Ulusal Arkeoloji Müzesi
Dünyanın en kapsamlı antik Yunan içerikli müzesi olarak bilinen Ulusal Arkeoloji Müzesi, Yunan uygarlığının Neolitik döneminden başlayarak Roma çağına kadar uzanan arşivini bir araya getiriyor. Müzedeki eserler, türlerine ve tarihlerine göre ayrılmış durumda. Ulusal Arkeoloji Müzesi, pazartesi günleri dâhil her gün açık.
Lykavittos Tepesi
Atina’ya Acropolis’ten de daha yüksek bir noktadan bakmak istiyorsanız Lykavittos Tepesi’ne mutlaka çıkmalısınız. ‘Kurtlar Tepesi’ anlamına gelen tepeye çıkmak için her yarım saatte bir Plautarchou Caddesi’nden hareket eden fünikülerleri kullanabilirsiniz.
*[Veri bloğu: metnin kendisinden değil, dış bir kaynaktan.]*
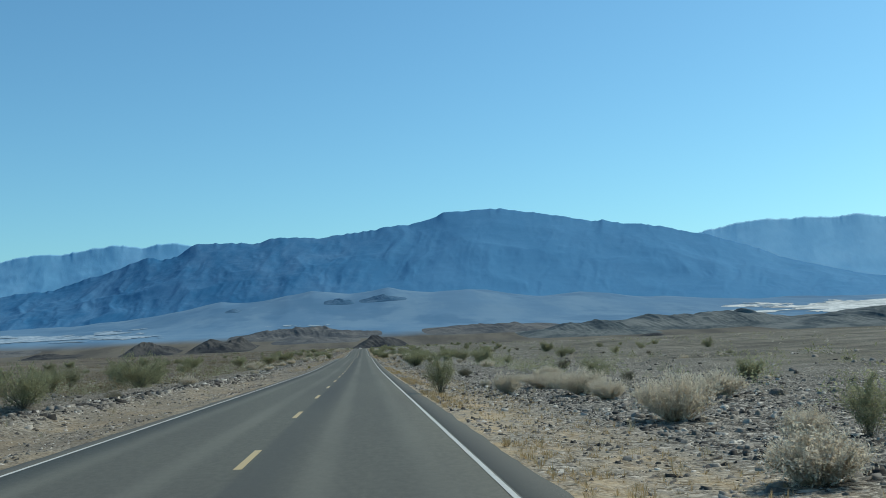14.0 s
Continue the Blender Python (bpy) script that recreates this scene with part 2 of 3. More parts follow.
# tan silt lies on some stretches of the near shoulder and all along the far one
tan = m.ramp(m.axis(0), -1, 1, 0.55, 0.25)
for a0, b0 in ((188, 218), (300, 465), (560, 940)):
    tan = m.math("MAXIMUM", tan, m.math("MULTIPLY", m.ramp(m.axis(1), a0 - 14, a0 + 14), m.ramp(m.axis(1), b0 - 14, b0 + 14, 1, 0)))
sandy = m.math("MULTIPLY", m.math("MULTIPLY", m.ramp(m.axis(0), -8.0, -6.2), m.ramp(m.axis(0), -1, 0, 1, 0)), m.math("MULTIPLY", m.ramp(m.axis(1), 110, 190, 1, 0), m.ramp(m.noise(0.8, 5, 0.7, (1, 0.3, 1)), 0.3, 0.6, 0.45, 0.9)))
col = m.mix(m.math("MULTIPLY", verge, tan), col, m.mix(m.ramp(m.noise(1.1, 4, 0.6, (1, 0.4, 1)), 0.35, 0.65), (0.36, 0.295, 0.20), (0.46, 0.335, 0.185)))
# west of the road, past the sandy stretch, the soil is a darker brown
brown = m.math("MULTIPLY", m.math("MULTIPLY", m.ramp(m.axis(0), -1, 0, 1, 0), m.ramp(m.axis(1), 150, 230)), m.ramp(m.noise(0.35, 5, 0.65, (1, 0.5, 1)), 0.3, 0.65, 0.2, 0.62))
# two spans where the brown is laid on more strongly
brown_span = m.math("MAXIMUM", m.ramp(m.axis(1), 770, 830), m.math("MULTIPLY", m.ramp(m.axis(1), 290, 325), m.ramp(m.axis(1), 370, 410, 1, 0)))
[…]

Atina’da ne yenir? Dünyanın en çok beğenilen mutfaklarından biri olan Yunan mutfağı şüphesiz Atina seyahatinizin biraz daha keyifli geçmesine sebep olacak. Ortak bir geçmişten beslenen ve coğrafi anlamda birbirinden çok da farklı olmayan Türkiye ve Yunanistan’ın yeme-içme alışkanlıkları da birbirleriyle benzerlikler taşıyor. Dolayısıyla Türkiye’den giden herhangi biri için Yunanistan’da aç kalma durumu söz konusu bile değil. Akdeniz, Balkan ve Türk mutfaklarının buluştuğu Yunan mutfağının başlıca lezzetleri arasında bir tür salata çeşidi olan Dako, Türkiye’de döner olarak bilinen Gyros, domuz ya da koyun etiyle yapılmış bir çeşit çöp şiş olan Souvlaki sayılabilir. Öte yandan şehirde her daim taze balık bulabilir, Türk mutfağıyla benzerlikler taşıyan mezelerle birlikte kendinize lezzetli bir sofra kurabilirsiniz.